Hard work is not the solution
I listened to the Tropical MBA podcast a few weeks ago and one idea made me drop everything and question my process. I wrote about it at the time, but since then my thinking has moved on a bit, and I want to share what I’m currently exploring.
So I truly believe, especially when you’re stuck, which is I’m sure a problem all of us have, it’s much better to experiment and play that gets you much further along than hard work. Now disagree with me if you want to. But the biggest breakthroughs in my business, and my personal life, they’ve all come through experimentation. Not hard work.
This is frighteningly true in my case.
The best work I’ve done was the result of experimenting and stepping outside my comfort zone.

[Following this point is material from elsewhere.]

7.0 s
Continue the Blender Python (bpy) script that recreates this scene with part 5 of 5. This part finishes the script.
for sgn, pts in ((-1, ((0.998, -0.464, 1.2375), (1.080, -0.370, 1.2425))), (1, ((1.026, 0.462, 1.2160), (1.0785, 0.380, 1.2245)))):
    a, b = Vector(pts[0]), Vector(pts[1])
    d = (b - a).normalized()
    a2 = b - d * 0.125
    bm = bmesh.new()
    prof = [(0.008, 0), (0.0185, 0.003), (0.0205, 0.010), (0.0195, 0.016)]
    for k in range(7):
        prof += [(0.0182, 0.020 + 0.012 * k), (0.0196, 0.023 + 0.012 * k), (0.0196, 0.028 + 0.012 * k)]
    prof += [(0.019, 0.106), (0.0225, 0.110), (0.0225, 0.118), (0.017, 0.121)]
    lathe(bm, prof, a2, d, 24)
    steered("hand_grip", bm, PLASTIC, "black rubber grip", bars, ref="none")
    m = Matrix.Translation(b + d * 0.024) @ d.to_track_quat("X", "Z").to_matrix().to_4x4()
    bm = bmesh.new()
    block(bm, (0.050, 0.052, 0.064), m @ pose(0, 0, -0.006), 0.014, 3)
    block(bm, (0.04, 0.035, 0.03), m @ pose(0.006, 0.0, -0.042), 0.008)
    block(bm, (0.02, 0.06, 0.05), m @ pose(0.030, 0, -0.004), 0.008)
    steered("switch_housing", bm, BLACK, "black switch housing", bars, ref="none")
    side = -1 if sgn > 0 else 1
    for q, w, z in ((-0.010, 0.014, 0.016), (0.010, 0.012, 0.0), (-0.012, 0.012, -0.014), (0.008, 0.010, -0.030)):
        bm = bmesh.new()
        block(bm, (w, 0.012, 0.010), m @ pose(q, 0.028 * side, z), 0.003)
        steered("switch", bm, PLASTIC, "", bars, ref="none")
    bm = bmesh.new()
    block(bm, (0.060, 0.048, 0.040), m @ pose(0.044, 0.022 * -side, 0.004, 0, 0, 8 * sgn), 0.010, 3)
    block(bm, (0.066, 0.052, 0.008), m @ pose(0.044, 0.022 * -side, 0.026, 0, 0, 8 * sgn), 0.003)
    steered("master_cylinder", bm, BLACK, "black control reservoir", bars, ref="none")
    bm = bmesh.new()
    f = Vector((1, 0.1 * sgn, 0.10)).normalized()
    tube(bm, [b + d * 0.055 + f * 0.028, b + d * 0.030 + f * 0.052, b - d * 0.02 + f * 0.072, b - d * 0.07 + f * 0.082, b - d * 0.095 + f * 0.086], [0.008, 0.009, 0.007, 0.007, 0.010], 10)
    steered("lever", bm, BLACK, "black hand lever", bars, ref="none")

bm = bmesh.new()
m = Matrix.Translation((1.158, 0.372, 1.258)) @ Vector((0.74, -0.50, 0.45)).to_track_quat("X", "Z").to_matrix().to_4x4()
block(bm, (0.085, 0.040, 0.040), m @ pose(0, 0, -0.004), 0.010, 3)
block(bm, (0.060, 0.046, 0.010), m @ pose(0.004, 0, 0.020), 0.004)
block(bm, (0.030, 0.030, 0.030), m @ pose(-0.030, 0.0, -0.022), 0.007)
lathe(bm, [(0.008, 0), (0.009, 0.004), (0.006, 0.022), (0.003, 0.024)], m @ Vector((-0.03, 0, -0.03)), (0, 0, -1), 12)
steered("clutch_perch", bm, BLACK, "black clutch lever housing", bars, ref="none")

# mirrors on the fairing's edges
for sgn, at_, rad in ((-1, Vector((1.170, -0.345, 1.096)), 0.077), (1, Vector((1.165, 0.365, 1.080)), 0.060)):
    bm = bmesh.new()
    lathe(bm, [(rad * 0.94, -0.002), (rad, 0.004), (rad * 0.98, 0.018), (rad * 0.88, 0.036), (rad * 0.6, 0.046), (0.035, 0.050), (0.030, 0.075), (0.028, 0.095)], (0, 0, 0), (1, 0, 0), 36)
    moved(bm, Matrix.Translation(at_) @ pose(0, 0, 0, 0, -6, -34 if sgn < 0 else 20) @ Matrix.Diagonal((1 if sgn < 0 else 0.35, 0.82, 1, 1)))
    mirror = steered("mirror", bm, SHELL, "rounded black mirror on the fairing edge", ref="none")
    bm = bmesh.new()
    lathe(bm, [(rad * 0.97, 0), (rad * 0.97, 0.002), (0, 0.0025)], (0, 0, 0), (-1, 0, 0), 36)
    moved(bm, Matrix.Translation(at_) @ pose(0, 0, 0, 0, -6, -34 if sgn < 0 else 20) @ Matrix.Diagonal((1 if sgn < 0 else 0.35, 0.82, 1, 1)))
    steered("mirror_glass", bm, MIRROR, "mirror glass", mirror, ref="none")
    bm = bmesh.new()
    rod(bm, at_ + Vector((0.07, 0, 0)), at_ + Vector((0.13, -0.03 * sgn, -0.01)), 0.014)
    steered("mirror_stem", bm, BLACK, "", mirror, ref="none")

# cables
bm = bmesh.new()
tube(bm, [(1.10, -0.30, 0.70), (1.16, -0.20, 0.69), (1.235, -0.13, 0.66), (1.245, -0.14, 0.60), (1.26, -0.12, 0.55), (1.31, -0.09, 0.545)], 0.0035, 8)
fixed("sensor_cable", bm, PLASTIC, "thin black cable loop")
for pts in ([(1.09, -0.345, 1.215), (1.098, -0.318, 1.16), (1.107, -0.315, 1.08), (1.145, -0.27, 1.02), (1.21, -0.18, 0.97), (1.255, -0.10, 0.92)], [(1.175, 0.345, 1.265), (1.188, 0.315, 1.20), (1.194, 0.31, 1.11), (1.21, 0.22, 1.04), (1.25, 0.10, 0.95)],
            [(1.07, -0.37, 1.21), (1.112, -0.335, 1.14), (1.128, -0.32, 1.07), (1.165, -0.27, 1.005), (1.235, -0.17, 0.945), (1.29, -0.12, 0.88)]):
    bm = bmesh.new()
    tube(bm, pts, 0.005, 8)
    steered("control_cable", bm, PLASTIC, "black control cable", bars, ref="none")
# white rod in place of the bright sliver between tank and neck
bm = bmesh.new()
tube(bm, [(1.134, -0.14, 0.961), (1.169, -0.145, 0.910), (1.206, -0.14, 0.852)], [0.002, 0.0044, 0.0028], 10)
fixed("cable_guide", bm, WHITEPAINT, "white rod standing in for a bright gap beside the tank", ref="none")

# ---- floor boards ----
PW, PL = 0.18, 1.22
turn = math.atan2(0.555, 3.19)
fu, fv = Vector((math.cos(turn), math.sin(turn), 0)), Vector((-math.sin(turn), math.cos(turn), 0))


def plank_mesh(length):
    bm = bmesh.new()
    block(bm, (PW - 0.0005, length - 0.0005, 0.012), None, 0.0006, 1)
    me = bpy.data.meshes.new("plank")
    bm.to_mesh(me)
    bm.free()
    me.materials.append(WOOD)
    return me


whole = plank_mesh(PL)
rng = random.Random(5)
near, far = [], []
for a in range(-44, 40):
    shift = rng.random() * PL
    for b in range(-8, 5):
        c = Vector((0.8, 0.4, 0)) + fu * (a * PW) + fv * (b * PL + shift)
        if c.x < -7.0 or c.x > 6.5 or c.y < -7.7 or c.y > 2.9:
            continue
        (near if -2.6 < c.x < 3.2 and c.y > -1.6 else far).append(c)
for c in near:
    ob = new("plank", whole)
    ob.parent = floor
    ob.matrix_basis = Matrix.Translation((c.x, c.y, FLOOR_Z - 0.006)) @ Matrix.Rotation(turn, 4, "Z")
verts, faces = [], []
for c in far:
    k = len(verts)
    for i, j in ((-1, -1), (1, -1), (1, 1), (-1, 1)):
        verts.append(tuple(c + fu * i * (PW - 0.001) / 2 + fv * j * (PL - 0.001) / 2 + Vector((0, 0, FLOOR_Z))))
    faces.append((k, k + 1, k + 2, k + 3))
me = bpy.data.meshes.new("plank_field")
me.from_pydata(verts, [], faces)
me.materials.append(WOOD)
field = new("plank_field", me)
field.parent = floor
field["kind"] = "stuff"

But daring to experiment and follow the results requires an open mindset, and relaxed schedule. In other words experimenting with a sense of play. Not at all the structured process I usually apply to work.
A little later in the same episode the host, Dan, connected another thought to this powerful idea:
essentially practice based learning. You can’t read or listen to this podcast your way into being a great entrepreneur, you really have to kind of like monkey see monkey do
I believe this to be true. In fact it was the first topic we discussed when I studied pedagogics at University. Somehow I’ve forgotten this over the years.
These two ideas paint a vivid picture for me, that make me want to change my approach to work. I’ll try to summarise this thought here:
- You won’t learn the important things without trying them out. Reading, listening, taking notes, can only give you ideas you need to experiment with. Not the actual knowledge.
- You won’t get much done if you’re only working hard. You can do linear, mechanical, work. But not the creative work that will really truly leverage your time. For that you need to experiment, and playfully.
- So to improve your output and learning, you should maximise the amount of time you spend playing around with experiments. In short, follow your inspiration and explore.
- Here’s the awkward part; it follows logically that hard work and formal learning might actually slow you down. So you should avoid them at all costs.
I’m excited to experiment with this. Though since this is a big change of direction, I’m not sure how. To make time to play and experiment, I need time, without the pressure of goals. So I need to stop working on a lot of the projects I’ve started.
I also need to follow my curiosity, but inspiration wanes, so I probably need to make smaller experiments profitable. One way of doing that is to publish the work.